La drogue devient ici un symbole de pouvoir et de corruption morale, tout en reflétant une fascination culturelle pour les antihéros. Cette ambiguïté entre attraction et réprobation souligne les contradictions sociétales : nous admirons ces figures pour leur audace et leur résilience tout en dénonçant leur décadence morale. Par exemple, des personnages comme Walter White ou Tony Montana incarnent cette tension, évoquant à la fois le rêve d’accomplissement individuel et le prix à payer pour s’affranchir des normes sociales.
Dans « Fear the Walking Dead », les personnages comme Madison Clark montrent un autre aspect de cette dynamique. Alors qu’elle tente de préserver sa famille dans un monde en ruines, ses choix souvent moralement ambigus rappellent les sacrifices nécessaires pour survivre dans un contexte où la drogue, le désespoir et le pouvoir se croisent constamment.
Drogues et satire : un reflet de nos contradictions
Certaines séries utilisent les drogues comme un moyen de dénoncer les absurdités de notre société, différant ainsi des approches plus dramatiques ou dystopiques en adoptant souvent un ton plus satirique ou critique. « Black Mirror » (2011-2019) dépeint un futur où la technologie et la consommation d’échappatoires chimiques exacerbent nos travers. Dans l’épisode « Men Against Fire », les soldats reçoivent une drogue augmentant leur agressivité et diminuant leur empathie, questionnant les limites éthiques de la déshumanisation par la science.

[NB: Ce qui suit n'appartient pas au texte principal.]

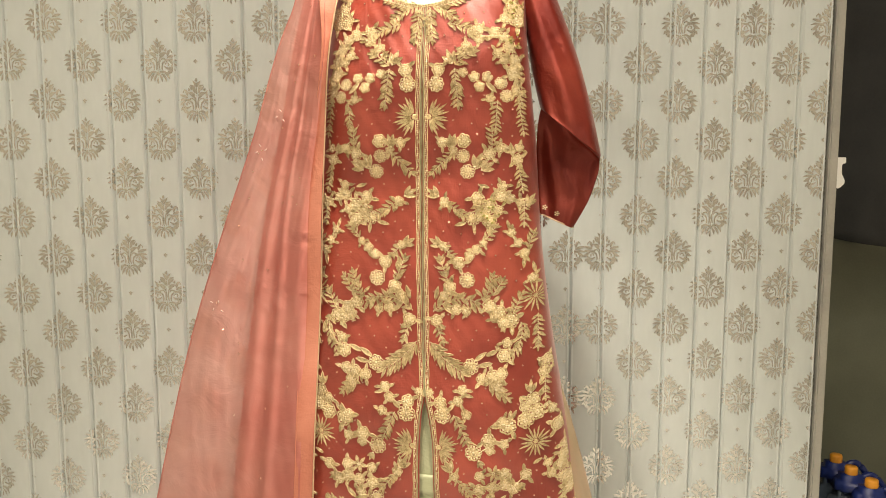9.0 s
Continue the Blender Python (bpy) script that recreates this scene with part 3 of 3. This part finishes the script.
FLOWER_ROWS_B = [
    (0.156, 1.007, 0.0101, 2), (0.169, 0.984, 0.0101, 2), (0.19, 0.974, 0.0101, 3), (0.041, 0.891, 0.009, 1), (0.072, 0.858, 0.0123, 2),
    (0.093, 0.872, 0.0101, 0), (0.107, 0.885, 0.0101, 1), (0.12, 0.897, 0.0078, 1), (0.173, 0.917, 0.009, 2), (0.186, 0.896, 0.009, 2),
    (0.197, 0.875, 0.0101, 2), (0.054, 0.811, 0.0123, 1), (0.066, 0.768, 0.0112, 1), (0.044, 0.794, 0.0101, 1), (0.086, 0.764, 0.009, 1),
    (0.131, 0.774, 0.0134, 3), (0.15, 0.763, 0.0123, 3), (0.171, 0.745, 0.0146, 3), (0.156, 0.743, 0.0112, 2), (0.142, 0.751, 0.0101, 2),
    (0.157, 0.678, 0.0134, 1), (0.163, 0.702, 0.0101, 2),
]
FLOWER_ROWS_C = [
    (0.027, 0.745, 0.0123, 2), (0.114, 0.633, 0.0112, 1), (0.135, 0.638, 0.0123, 2), (0.152, 0.644, 0.0112, 1), (0.144, 0.622, 0.0101, 2),
    (0.032, 0.587, 0.0123, 2), (0.067, 0.592, 0.0101, 2), (0.076, 0.612, 0.0101, 1), (0.082, 0.565, 0.0101, 1), (0.011, 0.605, 0.0078, 1),
    (0.123, 0.515, 0.0134, 2), (0.126, 0.497, 0.0101, 0), (0.152, 0.508, 0.0101, 2), (0.16, 0.542, 0.0157, 2), (0.15, 0.551, 0.0101, 1),
    (0.194, 0.551, 0.0157, 0), (0.216, 0.564, 0.0146, 1), (0.21, 0.589, 0.0134, 1), (0.194, 0.576, 0.0112, 1), (0.106, 0.446, 0.0101, 1),
    (0.154, 0.45, 0.0112, 1), (0.056, 0.444, 0.0101, 1),
]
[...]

Parallèlement, des comédies comme « BoJack Horseman » abordent les drogues de manière crue et satirique. La série explore comment l’addiction est souvent un symptôme d’un mal-être profond :
« Vous pouvez avoir toutes les drogues, toutes les fêtes du monde, mais si vous ne vous aimez pas, rien ne suffira. » (BoJack Horseman, Saison 3)
Ces approches satiriques permettent un regard critique sur la société tout en offrant une distance humoristique.
L’impact des séries sur la culture populaire : entre fascination et réflexion
Ces représentations des drogues dans les séries télévisées ne se limitent pas à un rôle narratif. Elles invitent à réfléchir sur l’évolution des normes sociales et des perceptions liées aux substances psychoactives. Quel sera le prochain tournant dans leur traitement médiatique ?
Avec l’essor des nouvelles plateformes de streaming et des expériences immersives, il est probable que ces représentations évolueront encore, en explorant de nouvelles façons d’impliquer les spectateurs et de refléter les enjeux sociétaux actuels. La montée en puissance des œuvres immersives ou interactives pourrait redéfinir encore davantage leur place dans l’imaginaire collectif. Elles influencent aussi la culture populaire, en amplifiant les débats sur l’addiction, la régulation et la responsabilité personnelle. Les substances fictives comme le soma ou la « nuke » dans « RoboCop » (représentée dans les adaptations sérielles) sont devenues des symboles critiques de nos dérives sociétales.
De plus, les séries amènent souvent à reconsidérer les stigmates liés à l’usage de drogues. Des œuvres comme « Euphoria » (2019) plongent dans l’intimité des jeunes confrontés à l’addiction, tout en mettant en lumière les lacunes du système de santé publique.
Ecrans, évasions et enjeux sociétaux
La présence des drogues dans les séries télévisées révèle la complexité de notre rapport à ces substances. Entre outil de contrôle, catalyseur de drames humains et miroir satirique, elles deviennent des métaphores puissantes de nos paradoxes. Ces représentations, loin d’être anodines, participent à façonner notre perception collective des drogues et de leurs implications dans notre société.